BBC "Ban" on Anti-war Song

Respect MP George Galloway has accused the BBC of banning the hit single ‘War’, which features a Tony Blair look-alike in the accompanying video, over fears that its pro-peace message will offend the government.

The record, by the band Ugly Rumours (Blair’s college band), is currently number six in the UK single chart and is expected to vie with ‘Take That’ for the top spot this Sunday. The song, and the video, have already featured in a regional BBC news programme and the single was the ‘and finally’ spot on last night’s (Thursday’s) ITV news. It has created enormous interest around the world and has been played and broadcast on TV stations from Damascus to Mexico City.

The BBC Radio One Newsbeat programme was due to record a package about the single today, but pulled out at the last minute, claiming that the record was ‘not newsworthy’. However, according to Respect, sources at the highest level within the BBC have privately confirmed that a banning order has been instituted.
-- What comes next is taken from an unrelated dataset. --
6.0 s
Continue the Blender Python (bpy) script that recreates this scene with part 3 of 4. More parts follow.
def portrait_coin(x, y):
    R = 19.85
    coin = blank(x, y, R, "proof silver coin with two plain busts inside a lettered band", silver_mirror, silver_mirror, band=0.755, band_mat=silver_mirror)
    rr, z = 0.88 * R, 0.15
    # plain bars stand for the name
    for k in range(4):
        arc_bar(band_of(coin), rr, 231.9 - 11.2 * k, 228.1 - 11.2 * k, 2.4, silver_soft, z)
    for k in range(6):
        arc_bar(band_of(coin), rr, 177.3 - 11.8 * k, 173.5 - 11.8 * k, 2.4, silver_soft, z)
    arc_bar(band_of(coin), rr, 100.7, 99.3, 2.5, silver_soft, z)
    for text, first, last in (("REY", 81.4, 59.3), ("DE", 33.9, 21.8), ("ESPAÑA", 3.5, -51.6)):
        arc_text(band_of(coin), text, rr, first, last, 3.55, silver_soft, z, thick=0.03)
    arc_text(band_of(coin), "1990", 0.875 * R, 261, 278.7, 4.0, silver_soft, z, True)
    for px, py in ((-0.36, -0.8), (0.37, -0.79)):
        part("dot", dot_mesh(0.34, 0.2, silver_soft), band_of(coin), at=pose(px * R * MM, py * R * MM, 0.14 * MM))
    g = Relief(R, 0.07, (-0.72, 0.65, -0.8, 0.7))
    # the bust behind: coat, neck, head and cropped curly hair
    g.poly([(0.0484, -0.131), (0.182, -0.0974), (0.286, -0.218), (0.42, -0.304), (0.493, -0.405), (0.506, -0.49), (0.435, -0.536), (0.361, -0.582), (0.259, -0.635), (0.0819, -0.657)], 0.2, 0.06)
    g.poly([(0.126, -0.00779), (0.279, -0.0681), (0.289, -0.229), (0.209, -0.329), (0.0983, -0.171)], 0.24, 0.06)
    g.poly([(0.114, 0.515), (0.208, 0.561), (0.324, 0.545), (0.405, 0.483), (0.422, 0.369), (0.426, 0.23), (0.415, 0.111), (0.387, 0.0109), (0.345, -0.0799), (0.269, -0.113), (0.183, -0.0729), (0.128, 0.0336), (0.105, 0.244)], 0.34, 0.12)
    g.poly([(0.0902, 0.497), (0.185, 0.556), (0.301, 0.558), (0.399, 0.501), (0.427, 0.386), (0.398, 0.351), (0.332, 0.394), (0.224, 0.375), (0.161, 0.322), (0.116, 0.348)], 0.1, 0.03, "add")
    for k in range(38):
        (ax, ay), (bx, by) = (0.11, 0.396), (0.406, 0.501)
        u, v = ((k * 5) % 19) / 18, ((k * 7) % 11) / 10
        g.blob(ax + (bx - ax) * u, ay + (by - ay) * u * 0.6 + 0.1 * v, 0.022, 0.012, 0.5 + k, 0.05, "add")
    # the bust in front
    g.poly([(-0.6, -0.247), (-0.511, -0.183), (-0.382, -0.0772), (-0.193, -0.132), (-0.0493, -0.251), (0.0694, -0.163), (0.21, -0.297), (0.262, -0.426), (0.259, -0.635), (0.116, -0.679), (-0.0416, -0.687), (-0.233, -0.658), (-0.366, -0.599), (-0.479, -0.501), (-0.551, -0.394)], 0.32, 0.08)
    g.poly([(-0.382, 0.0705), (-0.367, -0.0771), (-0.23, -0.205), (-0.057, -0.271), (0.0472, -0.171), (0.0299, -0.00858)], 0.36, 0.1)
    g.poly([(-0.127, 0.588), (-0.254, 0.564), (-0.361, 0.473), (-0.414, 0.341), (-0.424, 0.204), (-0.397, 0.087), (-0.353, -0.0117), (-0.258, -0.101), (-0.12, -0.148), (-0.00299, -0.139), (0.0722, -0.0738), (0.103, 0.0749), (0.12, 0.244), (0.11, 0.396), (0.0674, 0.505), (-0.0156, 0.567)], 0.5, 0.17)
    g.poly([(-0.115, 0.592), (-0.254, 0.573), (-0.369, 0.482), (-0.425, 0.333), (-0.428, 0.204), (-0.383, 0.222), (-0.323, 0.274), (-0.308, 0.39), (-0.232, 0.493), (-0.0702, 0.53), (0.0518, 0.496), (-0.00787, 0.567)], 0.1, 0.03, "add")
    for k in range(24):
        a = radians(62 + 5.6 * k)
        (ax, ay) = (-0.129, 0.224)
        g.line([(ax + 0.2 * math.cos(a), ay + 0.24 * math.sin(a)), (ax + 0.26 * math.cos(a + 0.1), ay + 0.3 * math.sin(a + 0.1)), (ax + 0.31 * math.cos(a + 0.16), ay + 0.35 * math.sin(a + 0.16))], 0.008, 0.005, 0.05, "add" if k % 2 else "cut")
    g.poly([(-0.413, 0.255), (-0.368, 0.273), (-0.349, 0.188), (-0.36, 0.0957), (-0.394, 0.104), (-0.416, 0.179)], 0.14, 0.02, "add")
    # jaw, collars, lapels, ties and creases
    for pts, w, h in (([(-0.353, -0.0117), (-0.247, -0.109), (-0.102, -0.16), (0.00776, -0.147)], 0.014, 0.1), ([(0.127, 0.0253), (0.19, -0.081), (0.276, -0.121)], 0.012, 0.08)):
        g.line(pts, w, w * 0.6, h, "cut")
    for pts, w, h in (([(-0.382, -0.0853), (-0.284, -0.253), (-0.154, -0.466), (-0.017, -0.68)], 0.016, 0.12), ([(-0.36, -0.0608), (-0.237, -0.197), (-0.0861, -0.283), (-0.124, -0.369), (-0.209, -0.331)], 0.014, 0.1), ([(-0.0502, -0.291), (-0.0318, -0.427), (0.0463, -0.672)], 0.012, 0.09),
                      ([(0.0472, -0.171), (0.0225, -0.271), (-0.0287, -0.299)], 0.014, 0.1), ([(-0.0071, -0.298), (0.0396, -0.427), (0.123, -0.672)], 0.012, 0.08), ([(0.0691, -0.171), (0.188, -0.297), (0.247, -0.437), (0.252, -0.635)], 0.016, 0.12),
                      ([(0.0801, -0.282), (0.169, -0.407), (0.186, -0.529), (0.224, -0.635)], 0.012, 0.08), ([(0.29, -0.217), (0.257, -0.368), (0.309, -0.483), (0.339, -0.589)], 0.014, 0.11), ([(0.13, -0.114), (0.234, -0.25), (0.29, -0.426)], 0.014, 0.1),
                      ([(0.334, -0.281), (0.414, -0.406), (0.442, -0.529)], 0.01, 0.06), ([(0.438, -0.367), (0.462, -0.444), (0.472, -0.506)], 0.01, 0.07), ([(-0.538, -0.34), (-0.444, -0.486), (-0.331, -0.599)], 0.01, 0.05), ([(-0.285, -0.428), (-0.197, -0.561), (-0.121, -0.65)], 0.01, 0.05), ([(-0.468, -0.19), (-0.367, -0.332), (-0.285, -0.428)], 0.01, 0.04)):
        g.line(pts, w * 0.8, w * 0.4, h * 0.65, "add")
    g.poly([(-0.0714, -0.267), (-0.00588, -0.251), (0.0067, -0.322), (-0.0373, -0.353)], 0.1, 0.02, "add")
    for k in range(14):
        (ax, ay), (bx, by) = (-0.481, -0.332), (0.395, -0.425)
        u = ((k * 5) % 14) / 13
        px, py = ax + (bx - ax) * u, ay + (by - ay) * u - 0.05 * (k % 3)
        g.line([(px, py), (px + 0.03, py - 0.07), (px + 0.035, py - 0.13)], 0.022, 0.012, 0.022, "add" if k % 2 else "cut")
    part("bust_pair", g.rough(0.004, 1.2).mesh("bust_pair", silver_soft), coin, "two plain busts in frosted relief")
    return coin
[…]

A spokesperson for the BBC confirmed to the CPBF that the decision was taken on ‘news worthy grounds’, and that two other stories had not been included.
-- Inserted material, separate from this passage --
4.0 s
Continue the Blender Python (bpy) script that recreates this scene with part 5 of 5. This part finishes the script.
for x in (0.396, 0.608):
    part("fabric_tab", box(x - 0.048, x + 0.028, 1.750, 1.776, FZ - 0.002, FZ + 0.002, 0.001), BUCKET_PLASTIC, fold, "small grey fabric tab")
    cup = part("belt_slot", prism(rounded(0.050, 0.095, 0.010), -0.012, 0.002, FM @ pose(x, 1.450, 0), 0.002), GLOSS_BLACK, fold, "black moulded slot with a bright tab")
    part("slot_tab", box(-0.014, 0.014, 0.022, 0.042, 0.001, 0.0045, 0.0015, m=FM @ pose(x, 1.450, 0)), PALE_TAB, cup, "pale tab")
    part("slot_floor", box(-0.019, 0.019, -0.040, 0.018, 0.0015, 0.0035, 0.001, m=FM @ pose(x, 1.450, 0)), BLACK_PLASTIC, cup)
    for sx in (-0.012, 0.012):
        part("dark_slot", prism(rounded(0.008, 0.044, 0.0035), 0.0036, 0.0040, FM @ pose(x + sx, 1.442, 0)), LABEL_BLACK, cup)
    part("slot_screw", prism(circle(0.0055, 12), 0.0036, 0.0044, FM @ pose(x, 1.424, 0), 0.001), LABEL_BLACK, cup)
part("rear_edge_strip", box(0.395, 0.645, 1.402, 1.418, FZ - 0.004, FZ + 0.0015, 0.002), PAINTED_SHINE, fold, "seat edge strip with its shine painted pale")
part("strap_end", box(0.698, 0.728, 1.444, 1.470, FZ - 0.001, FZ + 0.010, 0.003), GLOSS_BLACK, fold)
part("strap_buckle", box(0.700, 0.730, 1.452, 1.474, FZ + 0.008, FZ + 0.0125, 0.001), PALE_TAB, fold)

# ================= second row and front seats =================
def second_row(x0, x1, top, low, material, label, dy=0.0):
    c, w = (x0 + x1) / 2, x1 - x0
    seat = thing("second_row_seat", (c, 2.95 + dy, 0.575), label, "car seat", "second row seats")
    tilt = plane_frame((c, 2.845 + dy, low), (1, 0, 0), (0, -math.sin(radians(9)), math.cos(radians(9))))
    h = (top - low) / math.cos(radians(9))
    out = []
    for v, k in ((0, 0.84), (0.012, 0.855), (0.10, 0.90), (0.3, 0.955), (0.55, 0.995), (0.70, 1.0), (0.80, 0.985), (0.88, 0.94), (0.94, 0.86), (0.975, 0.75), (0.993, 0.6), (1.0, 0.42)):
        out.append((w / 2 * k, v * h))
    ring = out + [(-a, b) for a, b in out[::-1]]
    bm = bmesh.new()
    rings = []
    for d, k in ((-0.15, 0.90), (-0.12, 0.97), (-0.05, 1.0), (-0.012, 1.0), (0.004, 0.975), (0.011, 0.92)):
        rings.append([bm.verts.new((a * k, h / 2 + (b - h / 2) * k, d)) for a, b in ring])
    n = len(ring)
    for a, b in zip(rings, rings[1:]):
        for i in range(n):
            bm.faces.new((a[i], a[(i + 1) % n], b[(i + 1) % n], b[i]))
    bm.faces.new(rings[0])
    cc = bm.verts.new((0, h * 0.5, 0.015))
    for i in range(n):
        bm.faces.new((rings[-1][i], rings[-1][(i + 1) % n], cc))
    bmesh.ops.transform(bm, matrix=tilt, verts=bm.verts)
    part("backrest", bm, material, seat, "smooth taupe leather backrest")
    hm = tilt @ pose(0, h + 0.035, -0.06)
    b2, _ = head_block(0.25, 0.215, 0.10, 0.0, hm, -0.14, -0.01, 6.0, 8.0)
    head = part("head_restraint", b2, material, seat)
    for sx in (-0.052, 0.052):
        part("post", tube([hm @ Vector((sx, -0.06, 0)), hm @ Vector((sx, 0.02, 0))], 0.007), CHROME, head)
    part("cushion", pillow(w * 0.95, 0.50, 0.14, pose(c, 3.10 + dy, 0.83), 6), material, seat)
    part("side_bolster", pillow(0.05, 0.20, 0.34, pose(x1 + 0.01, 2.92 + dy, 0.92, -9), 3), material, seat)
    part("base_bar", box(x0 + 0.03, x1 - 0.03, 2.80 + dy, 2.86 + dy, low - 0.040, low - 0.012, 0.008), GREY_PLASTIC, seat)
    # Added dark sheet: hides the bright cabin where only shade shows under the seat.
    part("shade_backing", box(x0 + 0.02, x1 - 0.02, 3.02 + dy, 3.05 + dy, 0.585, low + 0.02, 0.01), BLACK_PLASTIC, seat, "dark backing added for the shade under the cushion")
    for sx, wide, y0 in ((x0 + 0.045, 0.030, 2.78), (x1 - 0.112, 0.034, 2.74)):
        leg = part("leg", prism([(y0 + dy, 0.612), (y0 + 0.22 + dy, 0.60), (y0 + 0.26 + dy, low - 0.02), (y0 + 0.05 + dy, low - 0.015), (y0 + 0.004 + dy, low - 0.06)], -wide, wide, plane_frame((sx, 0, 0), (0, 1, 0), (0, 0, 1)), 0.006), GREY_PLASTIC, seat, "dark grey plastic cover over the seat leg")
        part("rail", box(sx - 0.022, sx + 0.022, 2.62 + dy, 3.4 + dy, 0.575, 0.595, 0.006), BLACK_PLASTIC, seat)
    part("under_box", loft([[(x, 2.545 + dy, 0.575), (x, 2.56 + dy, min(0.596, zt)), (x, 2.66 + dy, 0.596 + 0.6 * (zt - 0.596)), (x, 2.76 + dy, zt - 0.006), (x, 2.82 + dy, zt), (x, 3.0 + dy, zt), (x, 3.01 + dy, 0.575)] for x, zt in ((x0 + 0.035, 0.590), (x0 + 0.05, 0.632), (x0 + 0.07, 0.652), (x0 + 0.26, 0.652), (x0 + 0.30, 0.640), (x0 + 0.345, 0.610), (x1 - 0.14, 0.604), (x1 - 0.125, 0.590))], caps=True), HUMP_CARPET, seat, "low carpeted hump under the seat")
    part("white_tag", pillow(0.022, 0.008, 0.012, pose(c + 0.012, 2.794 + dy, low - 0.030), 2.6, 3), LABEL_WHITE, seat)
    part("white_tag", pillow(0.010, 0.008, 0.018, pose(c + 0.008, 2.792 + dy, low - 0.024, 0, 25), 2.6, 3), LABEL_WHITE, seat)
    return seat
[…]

The record joins others bizarrely banned by the BBC, such as ‘Something In The Air Tonight’ and ‘Walk Like An Egyptian’, both banned by the BBC during the first Gulf War. And in the second Gulf War a leaked memo by the corporation’s head of news, Richard Sambrooke, told staff that too many ‘extreme anti-war’ views were being aired.

In a statement to Respect, Tony Blair (the singer) said: ‘I may have taken the country to war on a pack of lies, but when I now try to push the message about world peace I’m gagged.

‘Where is Alastair when I need him?’

Respect MP George Galloway, who features on the video along with Tony Blair’s sister-in-law Lauren Booth demanded that the record was reinstated on the play list and that a statement be made by the director-general about why the BBC is censoring one of the country’s most popular songs.

‘This lickspittle BBC has a deplorable record of toadying to the government. Let’s not forget that only three people have lost their jobs over the war, two of them BBC employees,’ Galloway said, ‘and not one government minister has paid the price for sending us into this illegal and immoral war. I will be raising this in parliament and I am writing to the director-general, if he isn’t too busy visiting the chic restaurants in Manchester, demanding an explanation and the dropping of this banning order.’

Galloway added that he would asking the sacked BBC employee Andrew Gilligan – whose reports have been entirely vindicated by history – to take part in Ugly Rumour’s follow-up single and video.